I had just gotten back from break. My store was experiencing a rush, so I come out to help my coworker handle everything. For anyone who’s never worked retail, a rush is when your store is full of customers and they all need to be helped at the same time. I walked up to this guy to see if he needed any help and he responded no. But, he then proceeded to treat me to an on the spot interrogation. Asking me every question that popped in his head. From “Where do you live?” to “Where did you go to school?” to “Are you from Chicago?” He asked each question one after the other, like he was reading from some list on a sheet of paper. In between all that, he’s telling me why he was downtown, how he’s looking into graduate school for social work, and some other stuff I didn’t ask for.

I’m giving this dude one word answers and bouncing around helping other people.
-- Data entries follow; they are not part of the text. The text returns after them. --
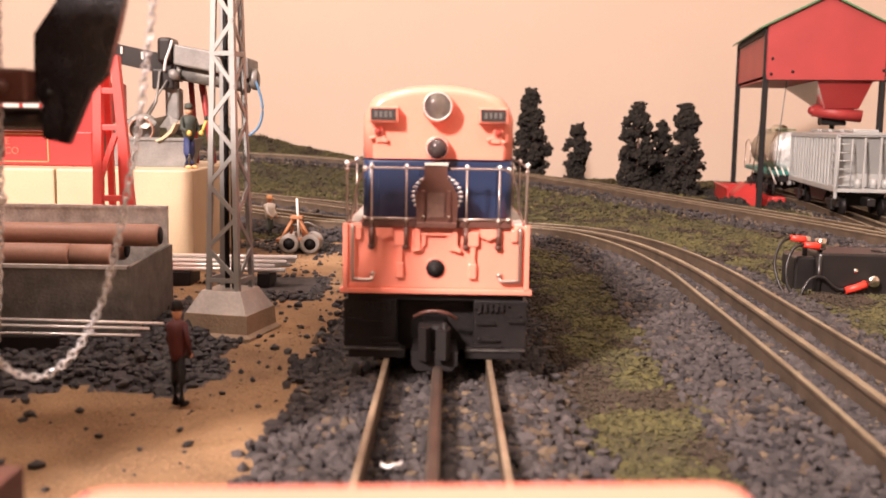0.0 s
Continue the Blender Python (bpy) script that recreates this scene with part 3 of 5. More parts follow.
    k.box(-0.0200, 0.0200, 0.085, 0.165, 0.0060, 0.0350, bevel=0.002)
    part("underframe", k, loco, "black pilot beam and fuel tank")
    for s in (-1, 1):
        k = Kit(TRUCK, STEEL)
        k.box(s * 0.0190 - 0.0078, s * 0.0190 + 0.0078, 0.0016, 0.0060, 0.0030, 0.0172, bevel=0.0004)
        k.box(s * 0.0170 - 0.0082, s * 0.0170 + 0.0082, -0.0004, 0.0060, 0.0002, 0.0026, bevel=0.0003)
        for i in range(5):
            k.box(s * 0.0165 - 0.0040 + i * 0.0016, s * 0.0165 - 0.0030 + i * 0.0016, 0.0006, 0.0020, 0.0140, 0.0164)
        k.box(s * 0.0235 - 0.0022, s * 0.0235 + 0.0022, 0.0006, 0.0020, 0.0108, 0.0117)
        k.box(s * 0.0165 - 0.0045, s * 0.0165 + 0.0010, 0.0006, 0.0020, 0.0102, 0.0109)
        k.box(s * 0.0155 - 0.0030, s * 0.0155 + 0.0030, 0.0006, 0.0020, 0.0052, 0.0060)
        for dx, dz in ((-0.0062, 0.0135), (0.0058, 0.0128), (-0.0060, 0.0060)):
            k.ball((s * 0.0190 + dx, 0.0016, dz), 0.0006, 0, sub=1)
        for i in range(8):
            k.ball((s * 0.0155 - 0.0032 + i * 0.0009, 0.0006, 0.0058), 0.00035, 0, sub=1)
            k.ball((s * 0.0165 - 0.0050 + i * 0.0014, 0.0010, 0.0150 + 0.0008 * (i % 2)), 0.0004, 0, sub=1)
        k.box(s * 0.0150 - 0.0046, s * 0.0150 + 0.0046, 0.0008, 0.0020, 0.0034, 0.0042)
        foot = part("footplate", k, loco, "black cast step frame")
        k = Kit(TREAD).box(s * 0.0180 - 0.0088, s * 0.0180 + 0.0082, -0.0010, 0.0045, 0.0025, 0.0031, bevel=0.0002)
        part("tread", k, foot, "worn steel step tread")
    k = Kit(MATT_BLACK)
    k.box(-0.0046, 0.0040, -0.0060, 0.012, 0.0030, 0.0112, bevel=0.0012)
    k.prism([(-0.0058, -0.0095), (-0.0030, -0.0120), (-0.0014, -0.0100), (-0.0020, -0.0050), (-0.0046, -0.0020), (-0.0058, -0.0030)], 0.0020, 0.0114, "z")
    k.prism([(0.0004, -0.0110), (0.0040, -0.0120), (0.0056, -0.0090), (0.0050, -0.0040), (0.0020, -0.0030), (0.0016, -0.0080)], 0.0024, 0.0108, "z")
    k.lathe([(0.0012, 0.0014), (0.0012, 0.0122), (0.0006, 0.0126)], 0, 12, at(0.0034, -0.0085, 0))
    k.v = [(x * 0.80, y, z) for x, y, z in k.v]
    part("coupler", k, loco, "black knuckle coupler")
    # low casting, also added to darken the track bed before the locomotive
    k = Kit(MATT_BLACK)
    k.prism([(-0.0066, 0.0040), (-0.0066, 0.0002), (-0.0050, -0.0016), (0.0050, -0.0016), (0.0066, 0.0002), (0.0066, 0.0040)], -0.0080, 0.0140)
    part("coupler_shade_casting", k, loco, "black casting under the coupler, also added to shade the track bed")
    k = Kit(BROWN).tube([(-0.0062, 0.0010, 0.0122), (-0.0035, -0.0014, 0.0140), (0.0, -0.0022, 0.0146), (0.0035, -0.0016, 0.0138), (0.0062, 0.0010, 0.0118)], 0.0005)
    part("air_hose", k, loco, "brown air hose")
    # bogies
    wheels = []
    for y0 in (0.016, 0.176):
        k = Kit(TRUCK)
        for s in (-1, 1):
            k.box(s * 0.0210 - 0.0018, s * 0.0210 + 0.0018, y0, y0 + 0.052, 0.0080, 0.0160, bevel=0.001)
            k.box(s * 0.0215 - 0.0022, s * 0.0215 + 0.0022, y0 + 0.018, y0 + 0.034, 0.0050, 0.0090, bevel=0.001)
        k.box(-0.0200, 0.0200, y0 + 0.020, y0 + 0.032, 0.0090, 0.0170)
        bogie_part = part("bogie", k, loco, "black bogie side frames")
        for dy in (0.010, 0.042):
            for s in (-1, 1):
                k = Kit(TRUCK)
                k.lathe([(0.0035, -0.0020), (0.0098, -0.0020), (0.0108, -0.0015), (0.0108, -0.0006), (0.0098, 0.0), (0.0096, 0.0026), (0.0080, 0.0026), (0.0070, 0.0015), (0.0030, 0.0015)],
                        0, 28, pose(0, 0, 0, 0, s * 90, 0))
                wheels.append((part("wheel", k, bogie_part), (s * 0.0155, y0 + dy, 0.0098)))
    return loco, lamps, wheels


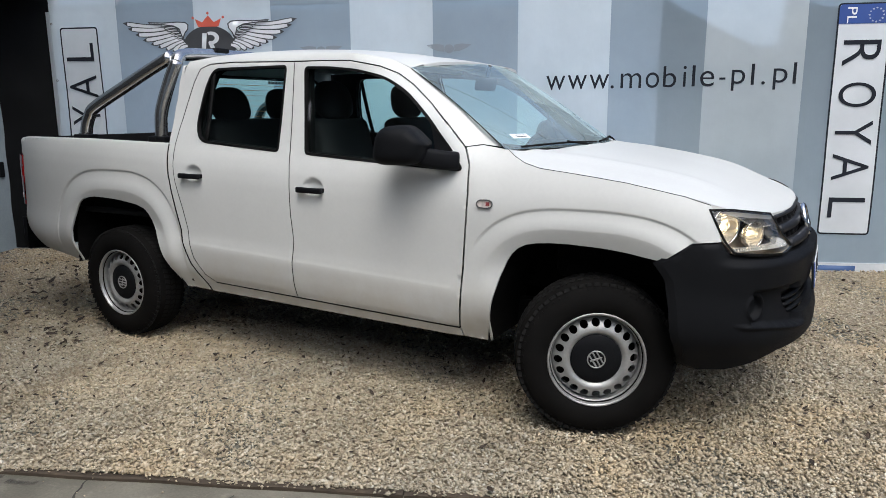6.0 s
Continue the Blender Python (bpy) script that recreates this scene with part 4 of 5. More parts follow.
for i in range(5):
    bm = bmesh.new()
    rbox(bm, (0.002, 0.024, 0.018), Matrix.Translation((-2.640, 0.05 + 0.034 * i, 1.625)), 0)
    part("window_print", bm, STICKER, pane)

# load bed
bm = bmesh.new()
rbox(bm, (1.48, 1.66, 0.03), Matrix.Translation((-3.41, 0, 0.80)), 0.004)
rbox(bm, (0.03, 1.66, 0.42), Matrix.Translation((-2.70, 0, 1.02)), 0.004)
part("bed_floor", bm, LINER, pickup, smooth=False)
bm = bmesh.new()
rbox(bm, (0.05, 1.64, 0.50), Matrix.Translation((-4.150, 0, 1.01)), 0.02, 3)
tailgate = part("tailgate", bm, PAINT, pickup, smooth=False)
bm = bmesh.new()
rbox(bm, (0.022, 1.62, 0.485), Matrix.Translation((-4.121, 0, 1.022)), 0.003)
part("tailgate_liner", bm, LINER, tailgate, smooth=False)
bm = bmesh.new()
rbox(bm, (0.03, 0.22, 0.05), Matrix.Translation((-4.183, 0, 1.12)), 0.008)
part("tailgate_handle", bm, PLASTIC, tailgate, smooth=False)

# rear bumper with its black corners
def rear_plan(t, z, off=0.0):
    y = 0.91 * math.sin(t * math.pi / 2)
    x = -4.090 - 0.13 * (1 - abs(t) ** 2.2)
    return Vector((x, y, z))


rb = [(-1.0, 0.715), (-0.96, 0.72), (0, 0.66), (0.96, 0.72), (1.0, 0.715), (1.0, 0.66), (0.97, 0.59), (0.92, 0.53), (0.82, 0.485), (0.5, 0.46), (-0.5, 0.46), (-0.82, 0.485), (-0.92, 0.53), (-0.97, 0.59), (-1.0, 0.66)]
part("rear_bumper", skin([rb], lambda t, z: rear_plan(t, z), 0.05, (0.035, 0, 0)), PLASTIC, pickup, "black plastic rear bumper")

# front bumper
top = [by_y(0.0, 0.835), by_y(-0.20, 0.833), by_y(-0.40, 0.833), by_y(-0.56, 0.838), by_x(0.70, 0.833), by_x(0.60, 0.840), by_x(0.515, 0.852), by_x(0.478, 0.900), by_x(0.373, 0.893), by_x(0.262, 0.812),
       by_x(0.312, 0.742), by_x(0.333, 0.624), by_x(0.345, 0.496), by_x(0.365, 0.375), by_x(0.41, 0.348), by_x(0.50, 0.352), by_x(0.59, 0.376), by_y(-0.57, 0.425), by_y(-0.36, 0.448), by_y(-0.15, 0.455), by_y(0.0, 0.456)]
intake_half = [by_y(0.0, 0.668), by_y(-0.28, 0.666), by_y(-0.52, 0.664), by_y(-0.50, 0.605), by_y(-0.45, 0.560), by_y(-0.25, 0.548), by_y(0.0, 0.545)]


def mirrored(pts):
    return pts + [(-p, z) for p, z in pts[::-1] if abs(p) > 1e-4]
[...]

Hoping he would get the hint, that this was not the time or the place and that I obviously wasn’t interested. When I’m in the middle of a rush in my store, I have 0% of time for you. If you’re not buying, you’re wasting my time.

So, I wa what made it weird was that after everyone else left the store he stayed behind. I knew he didn’t want to buy anything, but he still insisted I tell him about the jewelry I was selling. Then informed me he was just wasting time until rush hour ended. At this point, I just start ignoring this man hoping he would just leave. My coworker chats with him a bit, but it’s so awkward. He would stand by one of our cases in silence for like a minute, attempt to start another conversation, before lapsing into silence again. Eventually, he decides to leave and informs us that he would be back. Unfortunately.

At this point my coworker is like, “You have to kick him out. He can’t just be in here.” I’m like, “I was trying to be nice and hoped he would get the hint. But, you’re right.” So when he strolled back in 20 minutes later I asked him point blank, “Are you going to buy anything?” He looked startled. But, he looked around for a quick second and then said he’s come back for something for his mom before exiting the store.

The moral to the story here is that if someone’s making you uncomfortable or getting in the way of you doing your job, don’t be afraid to be blunt with them. Don’t be afraid to tell them to leave or call security. I could have ended that whole exchange earlier, if I wasn’t so nice. It’s OK to think about yourself in situations that make you uncomfortable. You don’t have to bend over over backwards for a creepy customer, because you need to deliver excellent customer service to everyone. You are the most important person in your life, so act like it.